Sen. Heinert

Sen. Troy Heinert, D-Mission, testifies in favor of Senate Bill 153, which would require reporting on state aircraft usage. 

Government officials won’t have to generate reports on the specific uses of state aircraft after Senate Bill 153 died in committee Wednesday morning.

SB153 would have required the state Department of Transportation to submit a quarterly report of the state aircraft’s uses. The bill targeted the only plane in the state fleet that is under the DOT’s jurisdiction, the one used by Gov. Kristi Noem and other state officials.

The bill’s prime sponsor, Sen. Troy Heinert, D-Mission, said the bill was necessary because there is no reporting on the aircraft.

“If you go to the appropriations committee and you look at their book, there is absolutely no way to discern where and when that plane was used, or for what purpose,” Heinert said.

Bill Nevin, legal counsel for the Department of Transportation, testified in opposition to the bill, saying that all the information the bill seeks to make available already is, by request. Requiring the DOT to create a log is tedious and would take substantial time and resources to compile.

The bill hit the committee as questions were raised over Noem’s use of the state plane in a report published Monday by online news source Raw Story. The reporter used social media posts, flight logs and media accounts to piece together Noem’s travel in 2019, and asserted that thousands of dollars were spent on political travel. According to state law, the plane cannot be used for personal or political reasons.

Noem spokesman Ian Fury told Raw Story the governor followed the law on the use of the plane and that part of her job is to be “South Dakota’s top ambassador to the rest of the nation.”

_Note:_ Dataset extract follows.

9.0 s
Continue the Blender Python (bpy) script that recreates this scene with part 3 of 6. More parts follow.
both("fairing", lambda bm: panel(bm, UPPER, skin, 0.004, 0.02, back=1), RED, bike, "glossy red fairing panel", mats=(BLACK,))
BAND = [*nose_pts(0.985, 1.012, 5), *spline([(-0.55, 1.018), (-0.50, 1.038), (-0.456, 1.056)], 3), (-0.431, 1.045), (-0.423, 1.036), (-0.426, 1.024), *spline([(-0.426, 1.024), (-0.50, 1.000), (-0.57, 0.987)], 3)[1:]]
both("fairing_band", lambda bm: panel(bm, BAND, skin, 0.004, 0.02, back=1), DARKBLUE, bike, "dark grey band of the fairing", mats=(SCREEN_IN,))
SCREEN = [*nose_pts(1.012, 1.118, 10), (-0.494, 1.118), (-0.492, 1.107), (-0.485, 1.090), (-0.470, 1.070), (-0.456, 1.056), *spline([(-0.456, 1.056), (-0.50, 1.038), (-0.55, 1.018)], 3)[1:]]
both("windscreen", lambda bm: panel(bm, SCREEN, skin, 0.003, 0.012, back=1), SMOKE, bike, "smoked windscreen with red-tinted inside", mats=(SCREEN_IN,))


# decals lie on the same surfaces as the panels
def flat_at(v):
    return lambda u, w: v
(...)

Heinert said the premise of the bill is “extremely simple,” and cited the Raw Story article in trying to persuade other lawmakers.

“If an investigative reporter has to jump through all of those hoops, what do you suppose the people of South Dakota do? They want to see where the state plane went. This is not political in any way, we just want to make sure they’re following the law. And right now we have no way to tell, absolutely no way,” Heinert said.

Nevin countered that the flight schedules, people on the flight and the agency they represent are recorded by the Bureau of Administration, and that the DOT would also need to acquire that information from the BOA to put together a report. Neither the BOA nor DOT records the purpose of flights.

Heinert said that the tedious process is precisely why the bill is needed, and that the opposition is merely to creating more work for the DOT.

“Obviously, that’s what this bill is requiring, because it’s not happening now. So just because it’s a little more work is not a good reason to not pass SB 153,” Heinert said. “The people of South Dakota deserve to know where this plane is going, who’s on it and for what purpose. They own the plane.”

Heinert’s motion to pass the bill didn’t get a second. Sen. Michael Rohl, R-Aberdeen, moved to defer it to the 41st day, seconded by Sen. Jim Bolin, R-Canton.

Before the motion passed, Heinert urged the committee to resist the motion, saying the Legislature owes it to the taxpayers to tell them how their money is spent.

Sen. Michael Diedrich, R-Rapid City, said he had a hard time believing that information was not already available because the DOT testimony had said that it was.

“This started out as, in my view, a political effort more than an accountability effort. That information is out there,” Diedrich said.